Among the most extensive collections is the Meredith Willson Papers, with contents including original photographs, personal and business correspondence, sheet music, arrangements, and audio and visual recordings from the musician-broadcaster-playwright’s personal collection. Entrusted to the Foundation in 2012 by the Meredith and Rosemary Willson Charitable Foundation (now The Music Man Foundation), the materials will play a key role in a one-hour documentary with the working title Meredith Willson: America's Music Man, set to premiere early next year on Iowa PBS and aimed for national distribution through public broadcasting networks.
Iowa PBS producer-director Tyler Brinegar says the concept of a Willson documentary has floated around for at least two decades, but only recently have two key pieces fallen into place: funding to secure the necessary music and film rights, and the availability of the Willson collection as catalogued and preserved by the Songbook Foundation.
“For a documentary film to have photos and letters and sheets of music in his own handwriting, that’s just invaluable,” says Brinegar, who spent last week in the archives poring over files, scanning images and conducting interviews. “If that stuff didn’t exist, I think I would have been skeptical about doing this from the beginning … Without it, we’d just have a Wikipedia page in film form.”
Revisiting the archives alongside Brinegar’s crew was one of the expert sources for the film, Dominic Broomfield-McHugh, Professor of Musicology at the U.K.’s University of Sheffield. Broomfield-McHugh has been collaborating with the Songbook Foundation since it first acquired the Willson collection, and last year he published what is arguably the most comprehensive book ever written on the man’s life and work, The Big Parade: Meredith Willson's Musicals from The Music Man to 1491.
A December article in The New York Times highlighted some of Broomfield-McHugh’s discoveries in the Songbook Archives, including early drafts of TMM with previously unknown songs and characters that never made the final cut.
“This book would never have happened without the Meredith Willson collection here, and without it being made available so easily and with everyone being so helpful,” says Broomfield-McHugh, who also has written books about Cole Porter, Alan Jay Lerner, My Fair Lady and other subjects. “The collection contains every aspect of Willson’s life, from his childhood to his final years when people were paying tribute to him.”

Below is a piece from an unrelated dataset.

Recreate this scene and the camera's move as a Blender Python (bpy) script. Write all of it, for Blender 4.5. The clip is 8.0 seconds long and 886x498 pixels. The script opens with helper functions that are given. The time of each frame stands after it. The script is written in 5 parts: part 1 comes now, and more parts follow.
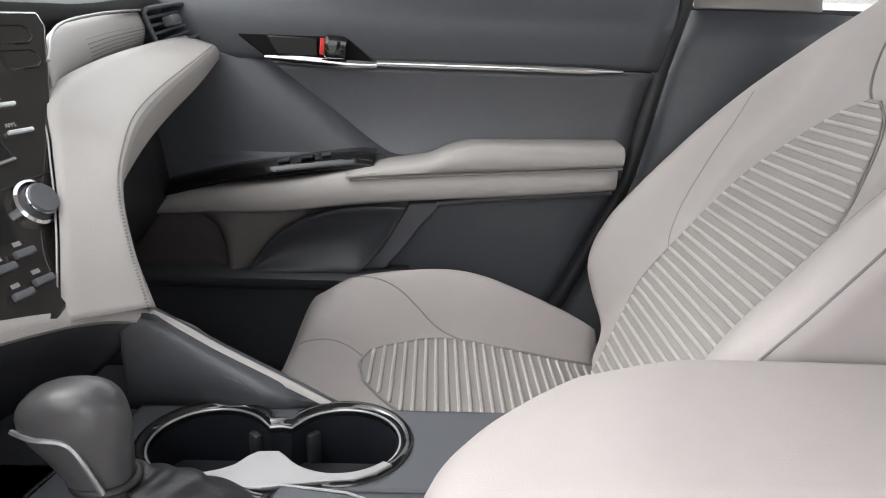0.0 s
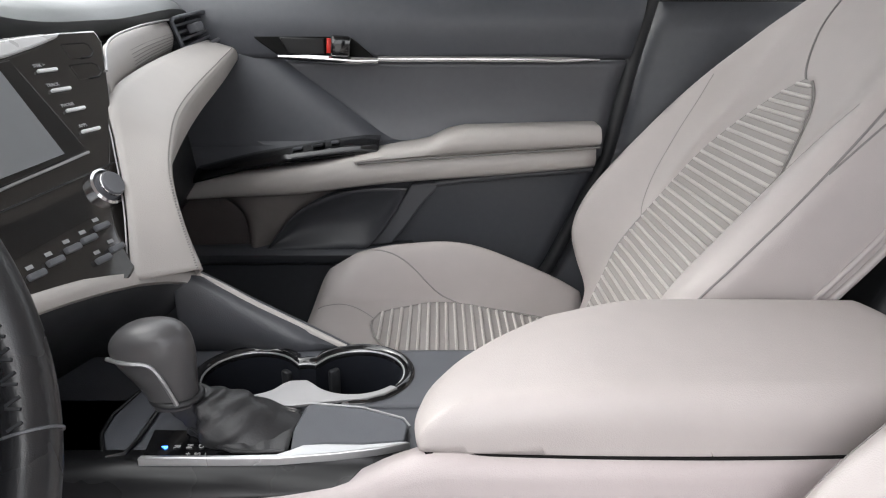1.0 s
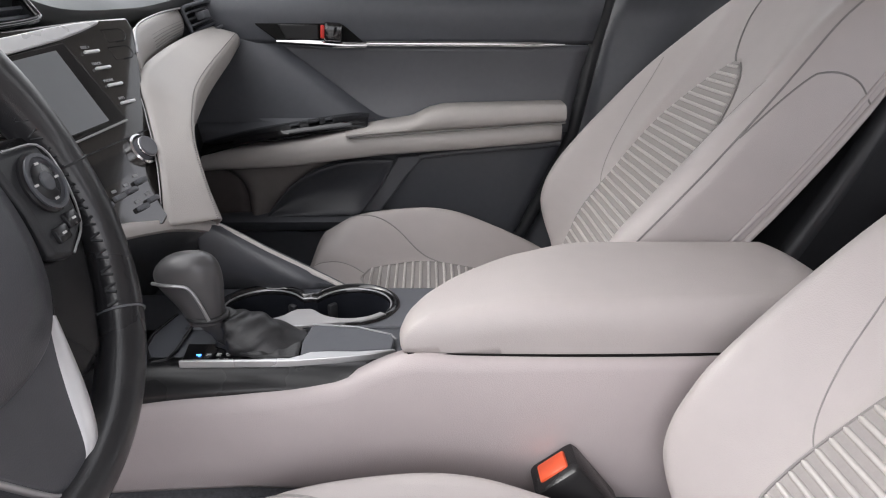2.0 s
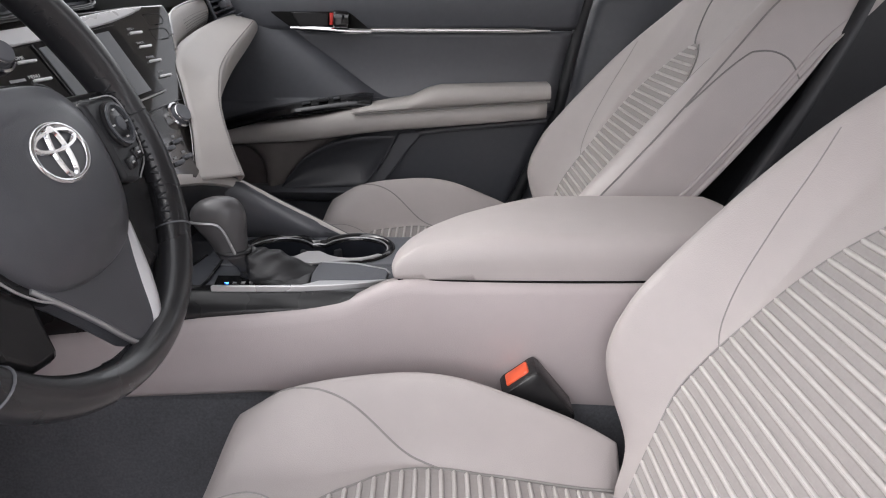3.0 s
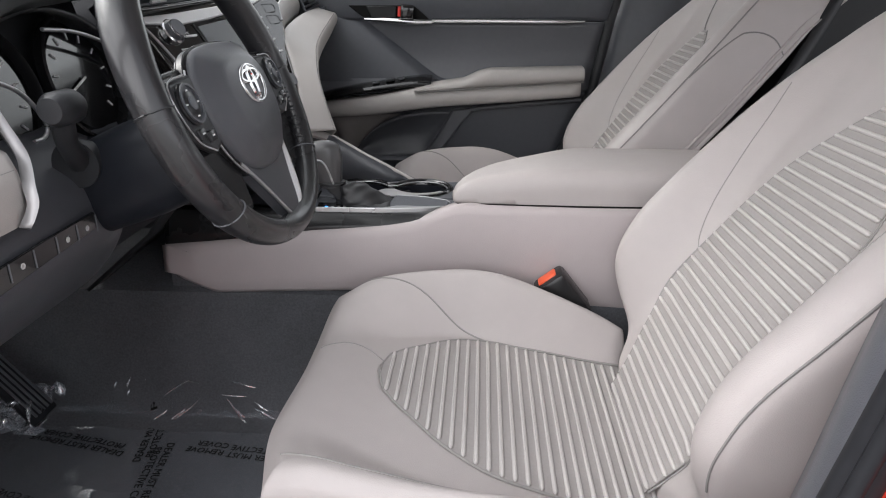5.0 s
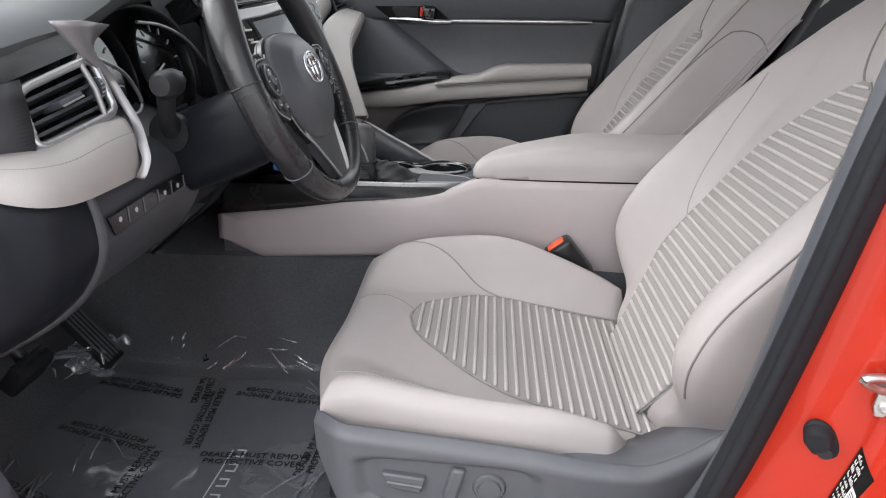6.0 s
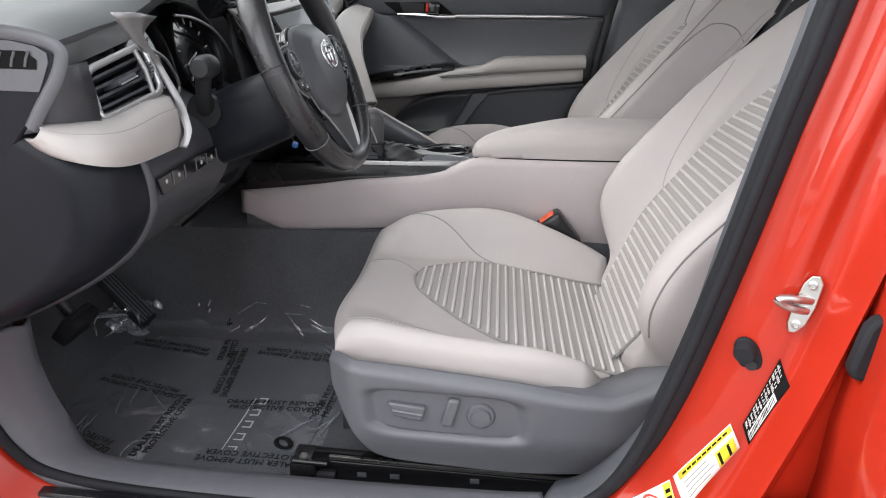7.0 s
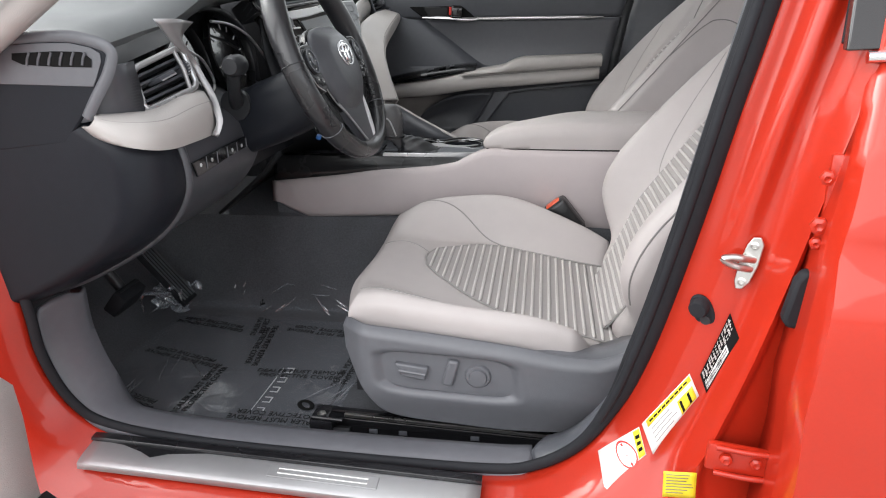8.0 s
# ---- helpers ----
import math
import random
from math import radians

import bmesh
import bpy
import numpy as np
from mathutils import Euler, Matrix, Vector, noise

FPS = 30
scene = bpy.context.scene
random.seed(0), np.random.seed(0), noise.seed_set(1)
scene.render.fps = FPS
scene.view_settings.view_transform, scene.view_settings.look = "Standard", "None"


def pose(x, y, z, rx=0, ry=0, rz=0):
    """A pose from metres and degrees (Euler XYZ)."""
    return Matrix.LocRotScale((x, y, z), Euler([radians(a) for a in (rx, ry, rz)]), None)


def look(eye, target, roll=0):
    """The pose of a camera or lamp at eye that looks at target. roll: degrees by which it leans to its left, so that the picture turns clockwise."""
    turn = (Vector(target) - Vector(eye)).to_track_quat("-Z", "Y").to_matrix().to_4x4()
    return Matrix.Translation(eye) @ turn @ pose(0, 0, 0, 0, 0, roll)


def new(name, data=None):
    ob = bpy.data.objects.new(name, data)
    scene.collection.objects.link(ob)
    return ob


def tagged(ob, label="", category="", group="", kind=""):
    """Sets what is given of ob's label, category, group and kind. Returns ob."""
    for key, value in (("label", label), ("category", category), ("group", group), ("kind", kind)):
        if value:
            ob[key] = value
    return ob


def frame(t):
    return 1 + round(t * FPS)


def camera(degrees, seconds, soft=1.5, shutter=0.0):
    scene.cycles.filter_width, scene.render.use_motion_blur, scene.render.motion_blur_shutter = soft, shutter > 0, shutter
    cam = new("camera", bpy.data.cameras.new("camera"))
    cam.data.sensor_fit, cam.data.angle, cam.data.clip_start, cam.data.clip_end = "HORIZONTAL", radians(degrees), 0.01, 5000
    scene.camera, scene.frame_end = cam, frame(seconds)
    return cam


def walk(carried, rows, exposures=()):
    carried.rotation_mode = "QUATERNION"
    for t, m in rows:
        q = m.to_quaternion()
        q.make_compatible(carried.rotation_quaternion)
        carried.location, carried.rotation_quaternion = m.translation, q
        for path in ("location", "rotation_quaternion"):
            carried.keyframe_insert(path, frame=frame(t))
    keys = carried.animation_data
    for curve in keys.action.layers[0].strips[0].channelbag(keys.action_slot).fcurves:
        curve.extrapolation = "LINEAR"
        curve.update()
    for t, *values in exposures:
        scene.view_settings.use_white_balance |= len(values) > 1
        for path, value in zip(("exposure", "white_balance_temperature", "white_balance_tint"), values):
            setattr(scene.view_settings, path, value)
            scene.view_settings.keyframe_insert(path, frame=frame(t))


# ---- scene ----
cam = camera(66.5, 8.0, soft=1.1)
PATH = [
    (0, (-0.01, 0.005, 1.034), (0.03, 1.904, 0.407), 2.0),
    (0.5, (-0.009, -0.056, 1.039), (0.011, 1.839, 0.398), 1.5),
    (1, (0.006, -0.124, 1.056), (0.018, 1.761, 0.389), 0.1),
    (1.5, (0.01, -0.195, 1.062), (0.064, 1.682, 0.373), 0.1),
    (3, (0.043, -0.431, 1.057), (0.059, 1.436, 0.34), 0.2),
    (3.5, (0.064, -0.505, 1.052), (0.049, 1.358, 0.324), -0.8),
    (4, (0.073, -0.592, 1.05), (0.023, 1.277, 0.339), -0.1),
    (4.5, (0.053, -0.647, 1.045), (-0.036, 1.22, 0.334), -0.2),
    (6, (0.014, -0.877, 1.038), (-0.112, 0.992, 0.338), 0.4),
    (6.5, (0.018, -0.952, 1.035), (-0.122, 0.917, 0.336), -0.3),
    (7, (0.039, -1.014, 1.034), (-0.114, 0.852, 0.329), 0.2),
    (7.5, (0.089, -1.066, 1.03), (-0.121, 0.79, 0.315), -0.5),
    (8, (0.113, -1.12, 1.029), (-0.167, 0.737, 0.339), -1.1),
]
EXPOSURES = [(0, 2.30, 6500, 10), (1.0, 2.26, 6500, 11), (1.5, 2.10, 6500, 12.5), (3.0, 1.86, 6500, 14.5), (3.5, 1.80, 6500, 14.5), (4.5, 1.78, 6480, 12.5), (6.0, 1.84, 6400, 11), (8.0, 1.88, 6450, 10)]
walk(cam, [(t, look(eye, target, roll)) for t, eye, target, roll in PATH], EXPOSURES)

from mathutils.bvhtree import BVHTree

# ---- light and air ----
sky_world = bpy.data.worlds.new("sky")
scene.world = sky_world
sky_world.use_nodes = True
wn = sky_world.node_tree.nodes
sky_tex = wn.new("ShaderNodeTexSky")
sky_tex.sky_type = "NISHITA"
sky_tex.sun_disc = False
sky_tex.sun_elevation = radians(43)
sky_tex.sun_rotation = radians(280)
sky_tex.dust_density = 3.0
sky_tex.ozone_density = 0.6
wn["Background"].inputs["Strength"].default_value = 0.15
grey_sky = wn.new("ShaderNodeHueSaturation")
grey_sky.inputs["Saturation"].default_value = 0.15
sky_world.node_tree.links.new(sky_tex.outputs["Color"], grey_sky.inputs["Color"])
sky_world.node_tree.links.new(grey_sky.outputs["Color"], wn["Background"].inputs["Color"])
sun_data = bpy.data.lights.new("sun", "SUN")
sun_data.energy, sun_data.angle, sun_data.color = 0.52, radians(60), (1.0, 0.985, 0.97)
sun_lamp = new("sun", sun_data)
sun_lamp.matrix_world = look((-0.9, -2.9, 2.7), (0, 0, 0.4))

# ---- materials ----


def mat(name, base, rough=0.5, metal=0.0, vary=0.12, scale=60.0, bump=0.0, bscale=400.0, spec=0.5, coat=0.0, kind="noise", wear=0.06):
    """A surface with large soft variation, fine grain and relief, in metres."""
    m = bpy.data.materials.new(name)
    m.use_nodes = True
    nt = m.node_tree
    n, l = nt.nodes, nt.links
    b = n["Principled BSDF"]
    b.inputs["Metallic"].default_value = metal
    b.inputs["Specular IOR Level"].default_value = spec
    b.inputs["Coat Weight"].default_value = coat
    b.inputs["Coat Roughness"].default_value = 0.04
    tc = n.new("ShaderNodeTexCoord")
    big = n.new("ShaderNodeTexNoise")
    big.inputs["Scale"].default_value = 7.0
    big.inputs["Detail"].default_value = 4.0
    fine = n.new("ShaderNodeTexNoise")
    fine.inputs["Scale"].default_value = scale
    fine.inputs["Detail"].default_value = 3.0
    for t in (big, fine):
        l.new(tc.outputs["Object"], t.inputs["Vector"])
    mix = n.new("ShaderNodeMix")
    mix.data_type = "FLOAT"
    mix.inputs[0].default_value = 0.5
    l.new(big.outputs["Fac"], mix.inputs[2])
    l.new(fine.outputs["Fac"], mix.inputs[3])
    ramp = n.new("ShaderNodeMapRange")
    ramp.inputs["From Min"].default_value, ramp.inputs["From Max"].default_value = 0.3, 0.7
    ramp.inputs["To Min"].default_value, ramp.inputs["To Max"].default_value = 1 - vary, 1 + vary
    l.new(mix.outputs[0], ramp.inputs["Value"])
    col = n.new("ShaderNodeVectorMath")
    col.operation = "SCALE"
    col.inputs[0].default_value = base
    l.new(ramp.outputs["Result"], col.inputs["Scale"])
    l.new(col.outputs["Vector"], b.inputs["Base Color"])
    rr = n.new("ShaderNodeMapRange")
    rr.inputs["From Min"].default_value, rr.inputs["From Max"].default_value = 0.3, 0.7
    rr.inputs["To Min"].default_value, rr.inputs["To Max"].default_value = max(0.02, rough - wear), min(1, rough + wear)
    l.new(big.outputs["Fac"], rr.inputs["Value"])
    l.new(rr.outputs["Result"], b.inputs["Roughness"])
    if bump:
        if kind == "cells":
            tex = n.new("ShaderNodeTexVoronoi")
            out = "Distance"
        else:
            tex = n.new("ShaderNodeTexNoise")
            out = "Fac"
        tex.inputs["Scale"].default_value = bscale
        l.new(tc.outputs["Object"], tex.inputs["Vector"])
        bp = n.new("ShaderNodeBump")
        bp.inputs["Strength"].default_value = min(1.0, bump)
        bp.inputs["Distance"].default_value = 0.0006
        l.new(tex.outputs[out], bp.inputs["Height"])
        l.new(bp.outputs["Normal"], b.inputs["Normal"])
    return m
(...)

Songbook Foundation Executive Director Christopher Lewis said researchers laying the groundwork for the current Broadway production of TMM visited the archives on multiple occasions.
“Our ultimate goal is always to make the materials in the Songbook Library & Archives available and accessible,” Lewis says. “Simply cataloging and preserving these items is not sufficient if people can’t see and learn from them. We are honored to be the stewards of the Willson collection, and it has been exciting to see the interest in this particular collection grow in recent years.”
Born in 1902, Willson began his wide-ranging career as a young flutist for Sousa and Toscanini, found success as an NBC bandleader in the golden age of radio, composed scores for Hollywood films such as Charlie Chaplin’s The Dictator, and wrote popular songs including “It’s Beginning to Look a Lot Like Christmas.”
“If he had just done The Music Man, I don’t think there would have been much of a story,” Brinegar says. “But the fact is, The Music Man was really the pinnacle of a 30-year career in music.”
Prior to visiting Indiana, Brinegar and Broomfield-McHugh spent a few days in New York City, reviewing some Willson manuscripts at the Juilliard School and interviewing Broadway figures with connections to his work, including EGOT-winning orchestrator Jonathan Tunick, who worked on the current TMM revival; Tony-winning director and choreographer Susan Stroman, who led a 2000 revival; and Tony-winning actor John Cullum, age 92. Cullum was the male lead in 1491, which closed quickly and never premiered on Broadway.
“He felt that he let Meredith down by not carrying it to Broadway,” Brinegar says, “but if (Willson) was disappointed, he didn’t show it, because that’s the kind of guy he was.”
Both researchers agree that the emerging picture of Willson shows a humble, generous and hardworking artist, who launched into musical theater work in his 50s when he could have retired comfortably in Beverly Hills.
“With The Music Man, everybody assumes, well, he woke up one day and wrote about his childhood, and from what we can tell from the Songbook collection, that’s not the case – this was a tough process,” Brinegar says. “Over four or five years, not only did he not give up, but he reinvented over and over again to get it across the finish line, so much so that some of the songs we know the most came in pretty late in the process.”
Reconstructing the process behind classic musicals is what interests scholars like Broomfield-McHugh, and why he has traveled so many times from Britain to Carmel, Indiana.
“That’s the real value of the archives here more broadly, is that it documents the process of making the Songbook happen,” Broomfield-McHugh says. “I’m in my element when I’m in the Songbook Archives.”